China’s Video Game Ban is Lifted – A New Market?

Oct 3, 2013

China has an infamous ban on video games and consoles; but this has come to an end.

The Chinese regime is pretty restrictive, and for the past 13 years the public had not been able to play video games. This was for a number of reasons, including what impact the acts of violence present in games could have on the masses, as well as certain messages video games can preach. Essentially, China were attempting to save young minds from being warped by video games.

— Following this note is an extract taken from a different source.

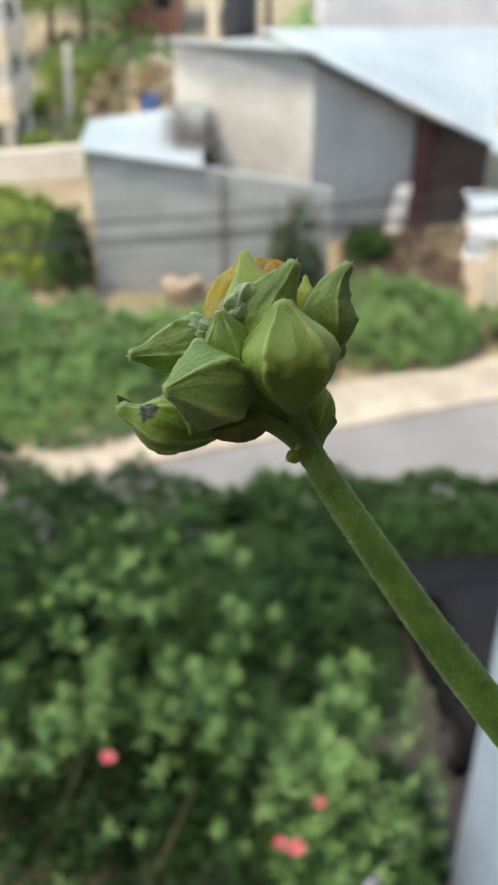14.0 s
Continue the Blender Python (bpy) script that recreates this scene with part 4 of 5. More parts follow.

Consoles are available for sale in Hong Kong, and filter out through the black (or gray) market. However, a legal way to release consoles is much more important for the games industry. A new Shanghai Free Trade Zone has been created, to create new jobs and allow foreign business interaction and investment. The leaked document that held the information translates to:

7, Video game consoles, entertainment systems sales and services (National Economic Industry Classification: F Wholesale and Retail — 5179 Other machinery and electronic product whole sale). Opening Steps: Video game and entertainment equipment manufacture and retail are now permitted, pending cultural department inspection and approval of video game and entertainment devices that can be sold to the domestic market.

 

This is great news for the likes of Sony or Microsoft, among many companies, as an entirely new market has opened up for them. The Chinese have had a taste of mobile gaming, and will surely want more. World of Warcraft and free-to-play games such as League of Legends are already popular within the country, and so it shows that the market is there for other systems and games.Yet the pricing of old hardware could be too much for the average Chinese consumer to purchase.

 

Chinese gamers can rejoice

 

Despite all this, The Ministry of Culture’s approval is still necessary to publish games in the country, but it is a huge step forward into the modern era of entertainment for China. It could mean however, that there will be multiple challenges facing publishers, as they will have to meet all the demands of the Chinese government to release games there. Not only games, but consoles and other systems will also have to meet certain criteria to be released. Microsoft may have had a heads-up, as it partnered with BesTV, an internet TV service in China. They aim to stream video and gaming content in China, similar to Sony’s PS Vita. It seems there are many new gaming ventures available now that the ban has been lifted.

It is still too early to say what impact this will have. But it is big news for the industry, as China is a colossal country, full of people starved of gaming pleasure. And I’m sure they’ll want to experience what the rest of the world has been enjoying for the last decade, and into the future.